Today my heart is full. It also feels, simultaneously, heavy and light. I find that I am contemplating death again today. Many of you have been aware and have journeyed along with me in prayer for the salvation of an individual I know through my work at Broadlawns Medical Center. Yesterday afternoon he passed away.
Despite the cancer diagnosis he had received nearly 6 months ago, his death came by other means. His death was sudden and humanly unexpected. My heart is full of sorrow. My heart is heavy with the reality of sin and suffering and death. I lament the loss of relationship. I wonder about my faithfulness in ministering to this soul.
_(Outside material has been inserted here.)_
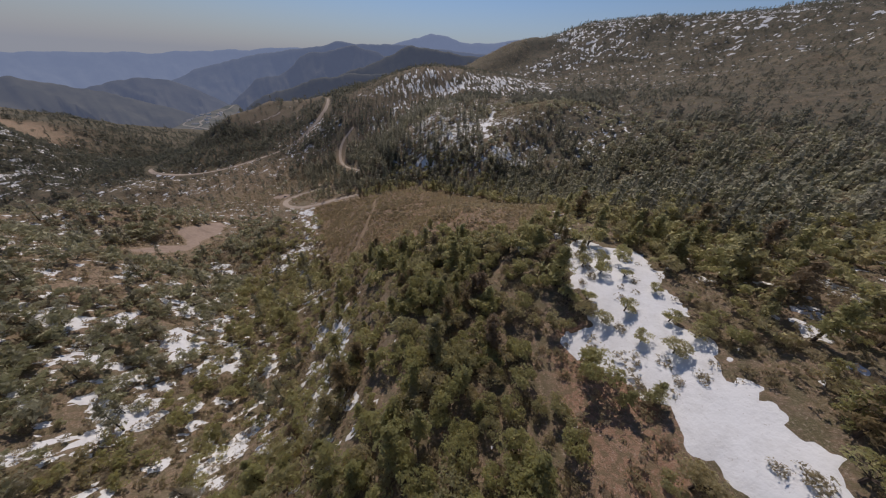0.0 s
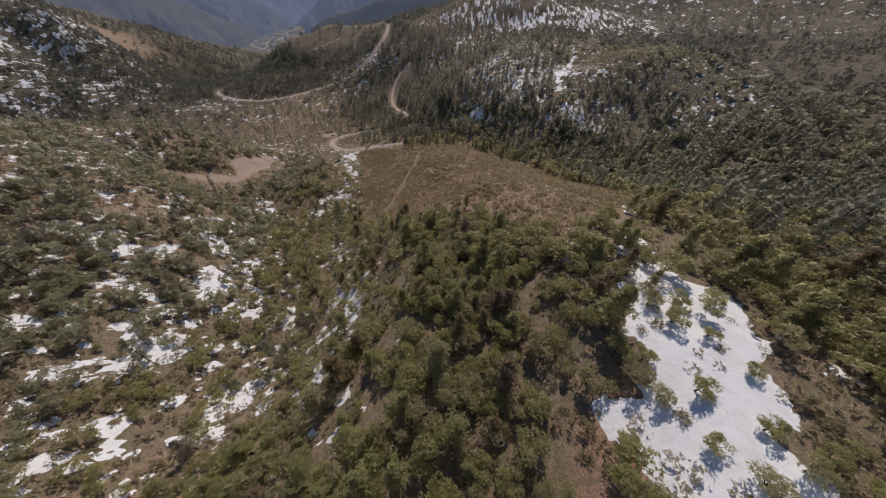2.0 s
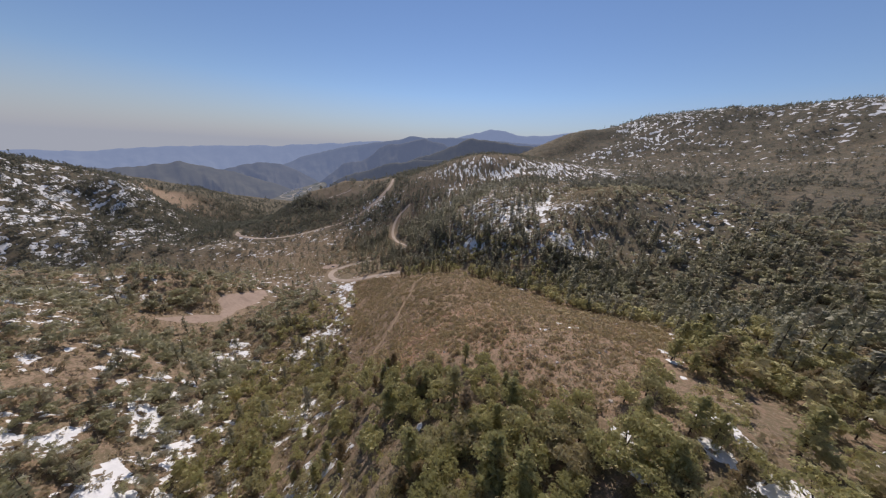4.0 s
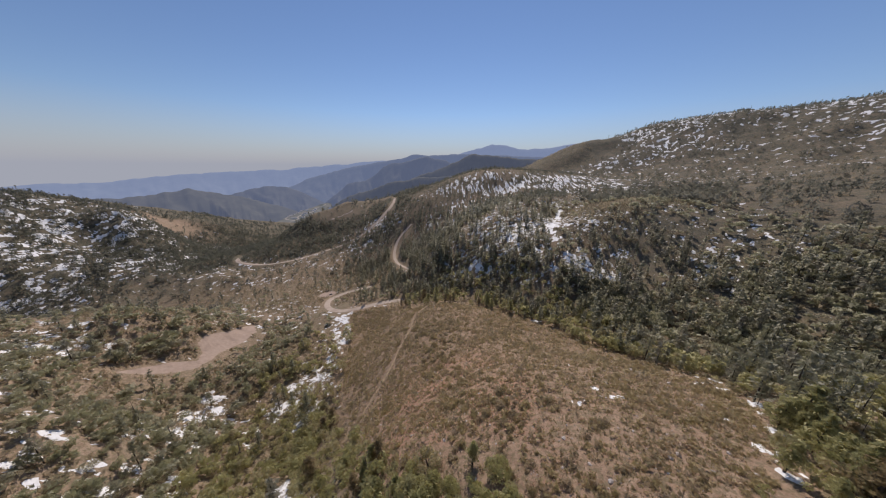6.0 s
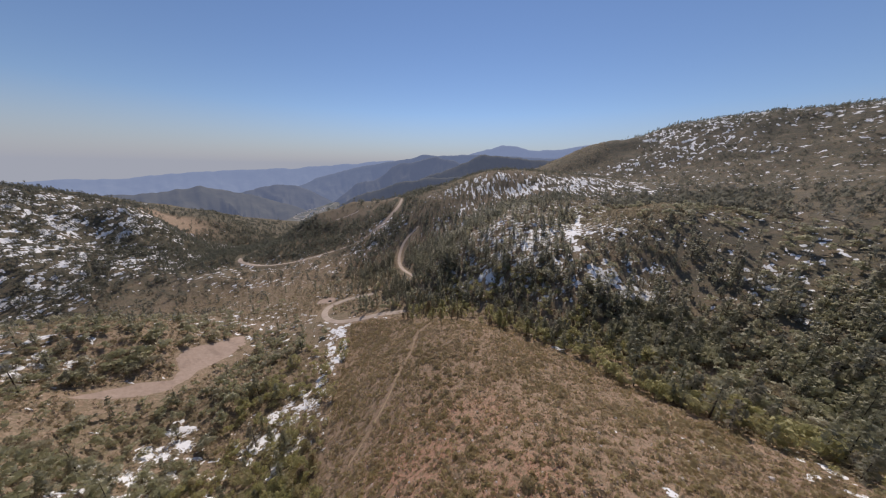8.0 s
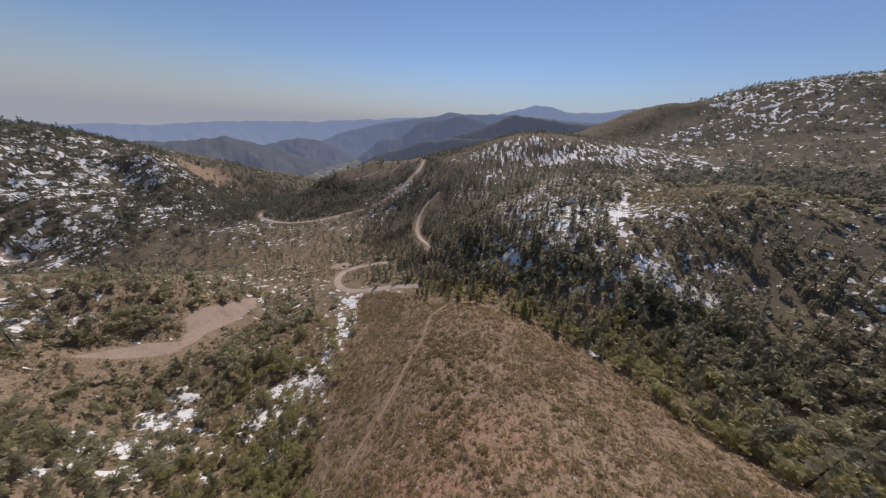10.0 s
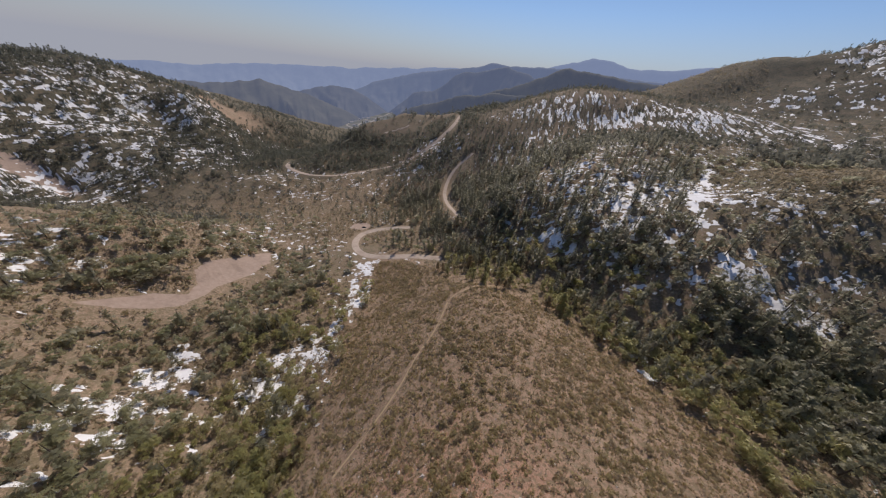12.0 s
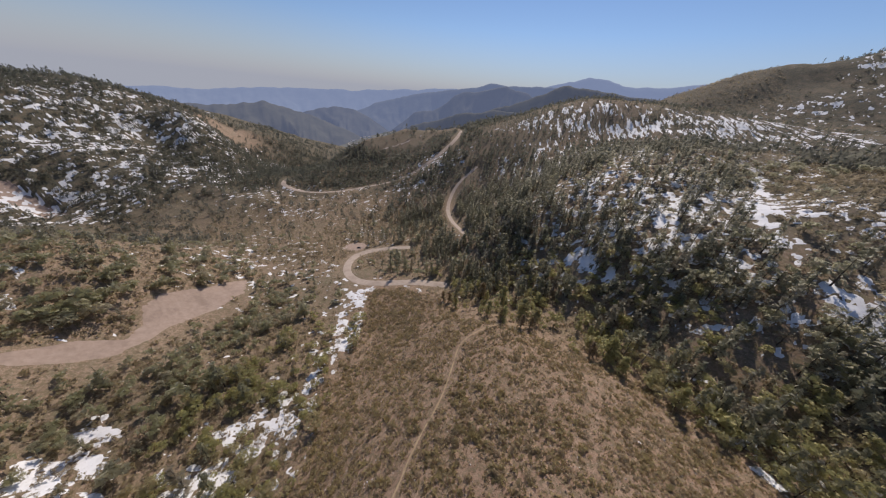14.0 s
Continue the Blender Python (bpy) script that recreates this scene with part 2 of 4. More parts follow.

Unlike the contemplation of death that has taken place over the last year as I have walked with my wife through the journey of losing her younger sister to cancer, I find I am unable to rejoice in the same things or in the same way. My sister-in-law had a firm faith in Jesus Christ as her Savior. Although the sorrow over suffering and death and loss of relationship was heightened in her case, the rejoicing over her salvation and eternal life was also heightened and is nearly indescribable.
Now, to be sure, I did not say I am not currently rejoicing, nor that I am not greatly rejoicing, but only that my rejoicing is different. I rejoice in the humble privilege that God gave me to invest in this man’s life. I rejoice how God always provided what I needed in doing so. I rejoice at the amazing power of God to awaken spiritual matters in an individual that by all human perspective was a “lost cause”. I rejoice that despite the extreme “lived depravity”, that this man was no different than you or I. He was equally created in the image of God, equally lost, equally in need of the same Savior. He had thoughts, desires, emotions and relationships that mattered. By the grace of God through the work of the Holy Spirit, he was equally able to engage over the truth of the Gospel.
I watched as God took a man who was a hater and scoffer of God, to a man who truly accepted the reality of God’s existence and began to understand the reality that God is who he says he is. I watched as the repeated presentation of the Gospel came to be intellectually understood. I walked with a man who was hurting and confused and seeking and resisting and vulnerable. I heard a man verbally claim to trust Christ has his Savior. I struggled to see evidence of this claim.
My heart is light because of the goodness and faithfulness of God to his Word, his Works and his Character. I cannot say with confidence that I know the eternal destination of this man one way or the other. I can say with utmost confidence that God never failed nor forsook. Through 16 years of faithful witness, prayer and enduring of persecution, God did not waste the smallest iota of what was done in obedience to him. And I know that he will not waste anything in the days to come either. My heart is light because the outcome of such things does not, in the end, rest on me.
I do not know what God is doing in all of this; what he did for this man, what he is doing in me, what he is doing in those who have partnered with me, what he will do in you as your read this, what he will do with those that I will still have opportunity to engage with in connection to this man. But I do know that he IS doing something; and it is for his glory, and it is for my good.
Will you keep praying for me? Will you rejoice with me? Will you sorrow with me? Will you humbly, faithfully obey the Lord in caring for souls by means of the Gospel? Will you do so with me?
I need you, my brothers and sisters.